Martin Springer, in his latest contribution in Repositorium, makes the crucial distinction between:
1) physical space, which consists of scarce goods
2) logical space: the immaterial social sphere of our thoughts, emotions, laws and regulations
3) digital space, which allows the encoding of logical space; can be used by logical space to extends its memory and processes; but crucially, can link the three spaces together.
As Martin summarizes:
“In the physical space the concept of ownership means access to and control of physical resources. In the logical space intellectual property covers rights over intangible entities like works, designs or inventions. DRM systems are currently used by rights holders to transfer the concepts of ownership and intellectual property from the physical space and the logical space to the digital space.”
The above insight is crucial when we apply it to the difference between physical commons, which are scarce and easily subject to a Tragedy of the Commons, and the Information Commons, where peer production and peer governance more naturally arises.
If you don’t understand the import considering the interlinkage of the 3 realms, consider these 2 examples:
“Bookcrossing exemplifies that a simple form of DRM can turn a book into an Information Commons by means of attaching a license and registering it’s location to a database. Recycling physical objects through the digital space (e.g. using ebay) reduces scarcity and further increases the probability that objects become a physical Commons.”

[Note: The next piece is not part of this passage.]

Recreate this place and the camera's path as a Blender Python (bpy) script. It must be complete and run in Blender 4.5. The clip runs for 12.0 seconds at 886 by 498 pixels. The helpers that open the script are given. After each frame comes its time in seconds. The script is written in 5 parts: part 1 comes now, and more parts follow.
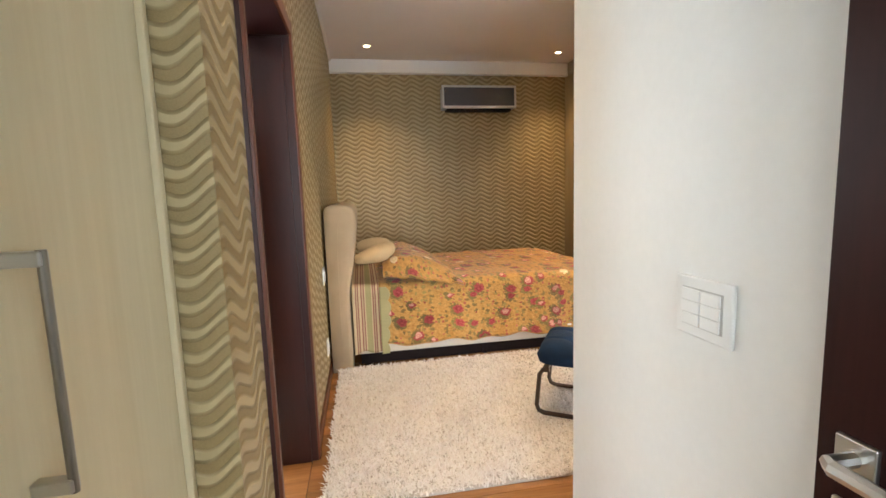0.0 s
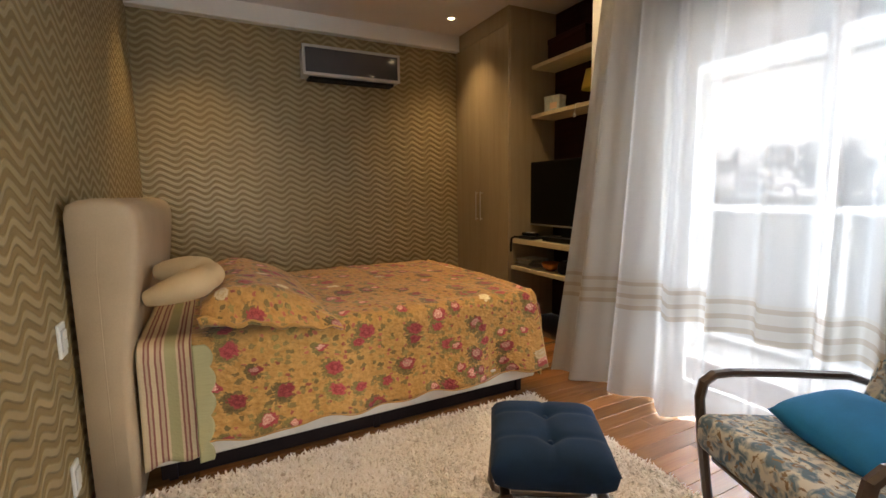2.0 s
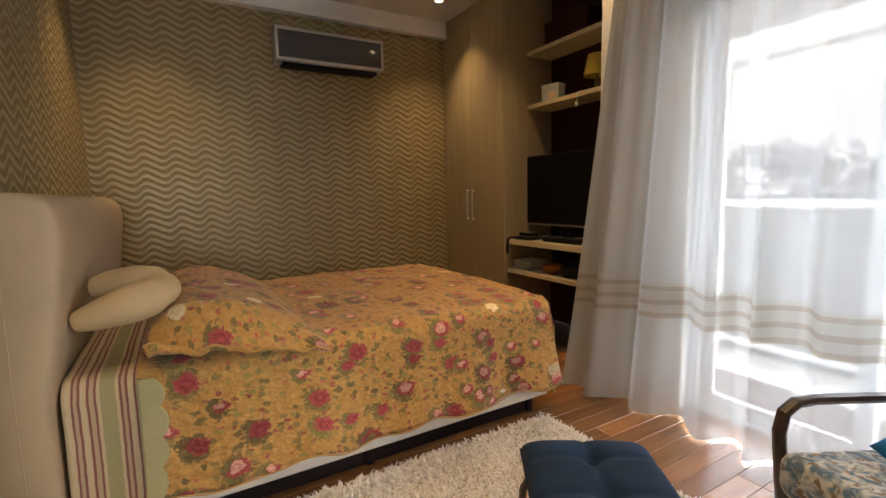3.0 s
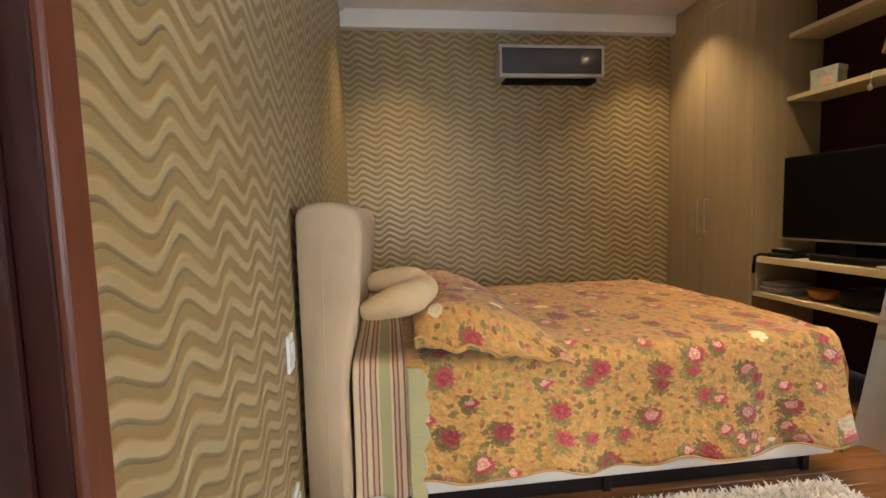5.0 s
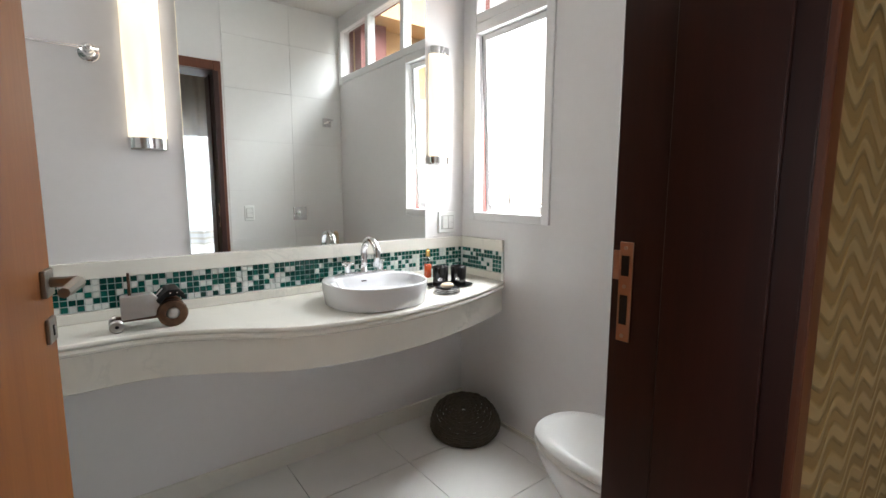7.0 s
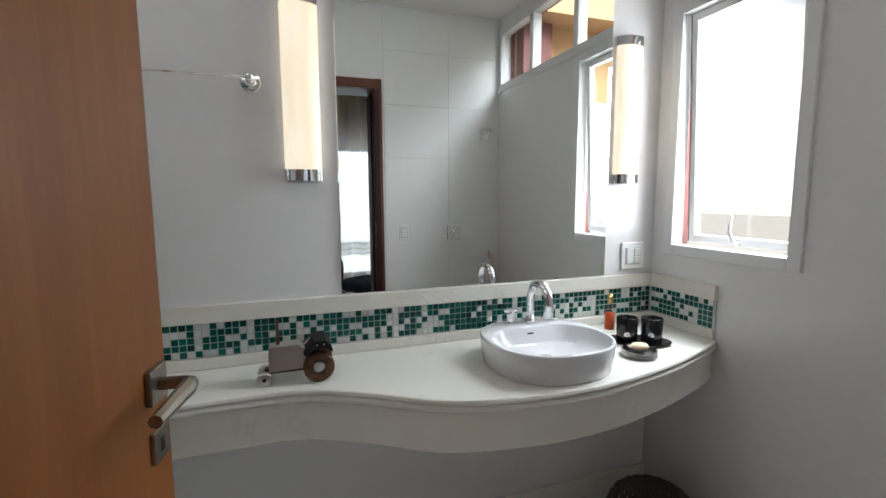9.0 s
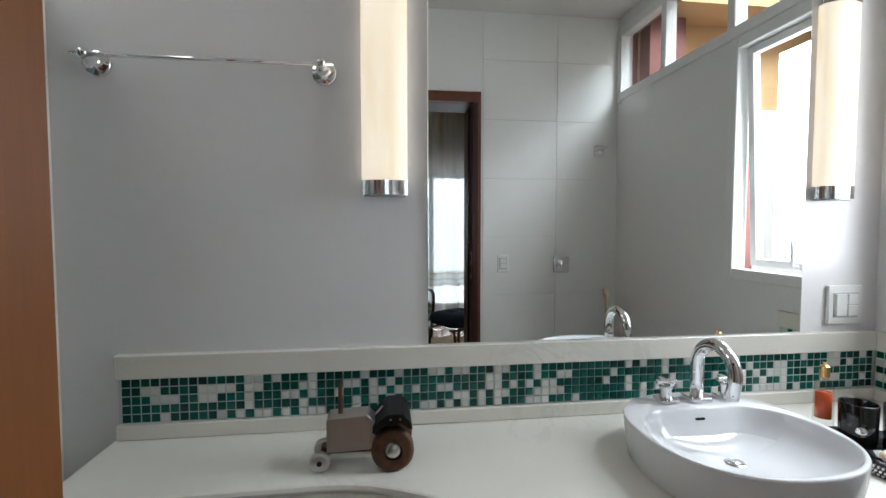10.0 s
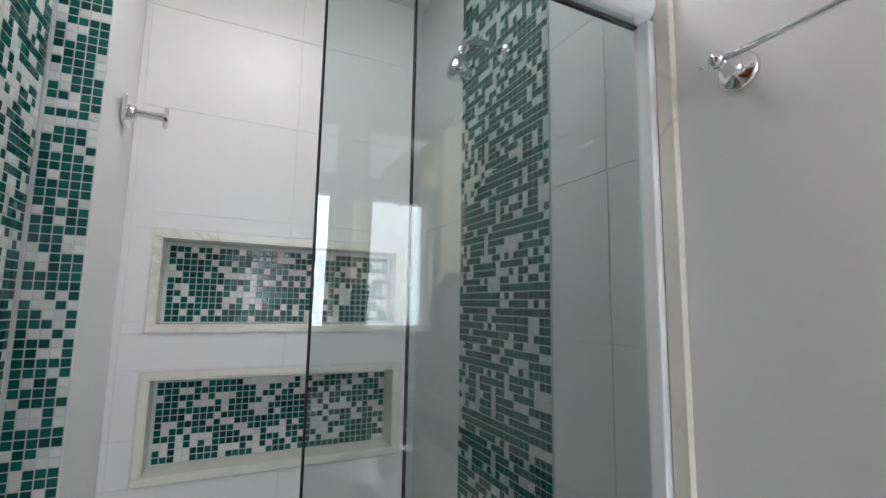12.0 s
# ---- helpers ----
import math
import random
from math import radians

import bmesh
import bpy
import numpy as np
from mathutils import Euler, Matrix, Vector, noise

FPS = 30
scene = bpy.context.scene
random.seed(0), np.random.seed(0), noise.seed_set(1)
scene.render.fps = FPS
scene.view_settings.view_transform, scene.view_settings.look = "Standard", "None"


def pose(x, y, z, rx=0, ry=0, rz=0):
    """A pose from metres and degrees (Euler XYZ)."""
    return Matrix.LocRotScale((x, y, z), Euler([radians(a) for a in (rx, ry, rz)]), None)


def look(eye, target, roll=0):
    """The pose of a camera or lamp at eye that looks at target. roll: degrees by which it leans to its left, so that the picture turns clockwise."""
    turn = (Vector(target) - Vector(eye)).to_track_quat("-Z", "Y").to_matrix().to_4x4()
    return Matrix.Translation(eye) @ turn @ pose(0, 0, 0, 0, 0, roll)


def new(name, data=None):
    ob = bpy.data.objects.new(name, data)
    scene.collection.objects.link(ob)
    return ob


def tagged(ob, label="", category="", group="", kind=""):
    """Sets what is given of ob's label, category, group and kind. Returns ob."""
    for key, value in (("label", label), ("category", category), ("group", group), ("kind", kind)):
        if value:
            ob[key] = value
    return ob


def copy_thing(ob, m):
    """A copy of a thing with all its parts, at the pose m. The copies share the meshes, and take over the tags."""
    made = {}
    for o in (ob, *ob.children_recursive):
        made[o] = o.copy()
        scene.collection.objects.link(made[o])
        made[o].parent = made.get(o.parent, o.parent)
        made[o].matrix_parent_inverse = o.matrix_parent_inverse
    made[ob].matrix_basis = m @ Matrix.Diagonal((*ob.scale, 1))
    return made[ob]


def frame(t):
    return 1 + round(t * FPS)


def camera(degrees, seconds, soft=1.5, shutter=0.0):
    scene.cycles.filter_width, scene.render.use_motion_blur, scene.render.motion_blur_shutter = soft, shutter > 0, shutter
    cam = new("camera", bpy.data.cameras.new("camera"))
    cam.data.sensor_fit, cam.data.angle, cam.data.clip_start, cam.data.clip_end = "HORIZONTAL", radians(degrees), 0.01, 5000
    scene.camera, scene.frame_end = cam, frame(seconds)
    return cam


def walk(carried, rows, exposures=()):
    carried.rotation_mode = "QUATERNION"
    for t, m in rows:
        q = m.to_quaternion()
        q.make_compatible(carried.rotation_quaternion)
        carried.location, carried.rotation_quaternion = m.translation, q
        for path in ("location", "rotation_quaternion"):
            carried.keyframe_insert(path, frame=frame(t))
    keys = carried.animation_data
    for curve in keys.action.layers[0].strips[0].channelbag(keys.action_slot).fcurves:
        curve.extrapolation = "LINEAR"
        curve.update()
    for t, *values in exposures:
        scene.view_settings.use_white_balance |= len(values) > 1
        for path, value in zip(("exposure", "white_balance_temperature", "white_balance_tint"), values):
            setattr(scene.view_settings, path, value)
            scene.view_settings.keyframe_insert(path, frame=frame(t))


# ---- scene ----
cam = camera(89.1, 12.0)
PATH = [
    (0, (0.064, 0.007, 1.333), (0.411, 1.962, 1.089), -1.9),
    (0.3, (0.065, 0.214, 1.326), (0.48, 2.156, 1.089), -1.8),
    (0.5, (0.079, 0.343, 1.316), (0.545, 2.274, 1.083), -1.6),
    (0.7, (0.112, 0.498, 1.315), (0.626, 2.417, 1.084), -1.7),
    (1, (0.134, 0.694, 1.299), (0.742, 2.584, 1.064), -1.5),
    (1.5, (0.19, 1.03, 1.28), (0.957, 2.861, 1.04), -1.6),
    (2, (0.287, 1.26, 1.278), (1.189, 3.028, 1.032), -0.9),
    (2.5, (0.353, 1.469, 1.26), (1.353, 3.184, 1.018), -1.2),
    (4.5, (0.232, 1.864, 1.218), (0.857, 3.755, 1.03), -1.7),
    (4.6, (0.2, 1.857, 1.219), (0.766, 3.766, 1.037), -1.5),
    (5, (0.116, 1.758, 1.231), (0.353, 3.737, 1.067), -1.6),
    (5.5, (-0.001, 1.659, 1.227), (-0.24, 3.64, 1.091), -1.2),
    (6, (-0.024, 1.579, 1.228), (-0.835, 3.402, 1.084), -0.7),
    (6.5, (-0.035, 1.53, 1.227), (-1.318, 3.051, 1.025), -0.3),
    (7, (-0.053, 1.553, 1.245), (-1.628, 2.76, 0.997), 0.2),
    (7.5, (-0.083, 1.604, 1.294), (-1.812, 2.573, 1.026), -0.1),
    (7.7, (-0.097, 1.583, 1.336), (-1.85, 2.501, 1.048), -0.5),
    (9.3, (-0.551, 1.701, 1.344), (-2.466, 2.248, 1.158), -0.1),
    (9.5, (-0.63, 1.722, 1.337), (-2.568, 2.189, 1.181), -0.1),
    (10, (-0.841, 1.719, 1.316), (-2.823, 1.972, 1.22), 0.0),
    (10.5, (-1.064, 1.648, 1.306), (-3.055, 1.46, 1.31), -0.0),
    (11, (-1.205, 1.574, 1.302), (-2.998, 0.697, 1.417), -0.1),
    (11.5, (-1.302, 1.507, 1.29), (-2.651, 0.044, 1.488), 0.6),
    (12, (-1.318, 1.45, 1.329), (-2.171, -0.342, 1.575), 1.0),
]
# seconds, stops, kelvin, tint
EXPOSURES = [(0.0, 1.05, 6500, 12), (0.5, 0.9, 6500, 12), (1.2, 0.65, 6700, 13), (2.5, 0.25, 6700, 12), (4.5, 0.65, 6500, 12), (5.0, 0.95, 6100, 10), (5.6, 1.1, 6100, 9), (6.4, -0.55, 6600, 12),
             (7.5, -0.5, 6800, 12), (9.5, -1.2, 6400, 10), (10.0, -1.2, 6400, 10), (10.5, -1.2, 6700, 11), (11.0, -0.8, 6500, 12), (11.5, -0.62, 6400, 13), (12.0, -0.58, 6400, 14)]
walk(cam, [(t, look(eye, target, roll)) for t, eye, target, roll in PATH], EXPOSURES)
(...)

“When physical space and digital space are linked, objects can be protected by licenses expressing that they are a public property or a good owned by a certain community. Physical Commons experiements like Holland’s White Bicycle Plan failed, because people just stole the bikes. When physical objects are linked with the digital space it becomes harder to remove them from the system. The Call-a-bike system by Deutsche Bahn AG still operates, because the bikes are connected with the digital space, ”
If we return to our prior intervention about the possibility of expansion of peer production, and its institutional form of the Commons, to the physical realm, we can see a whole new range of possibilities arising from this insight and these examples.
The condiditons of success are summarized by Martin in the following way:
“I believe that a basic requirement for the realization of physical Commons is that the technical infrastructure to protect the Commons in the physical space needs to be distributed so that it cannot be controlled by a single corporate entity. To achieve this the design of the hardware and the software of the DRM system needs to be linked to a Commons in the logical space (e.g. source code protected by an Open Source license, hardware based on patent-free hardware specifications).”
There is a lot more to think about in the original entry.
I agree with this as well. Totally. The Commons-oriented licenses are like constitutions that govern how we agree to use the commons in question.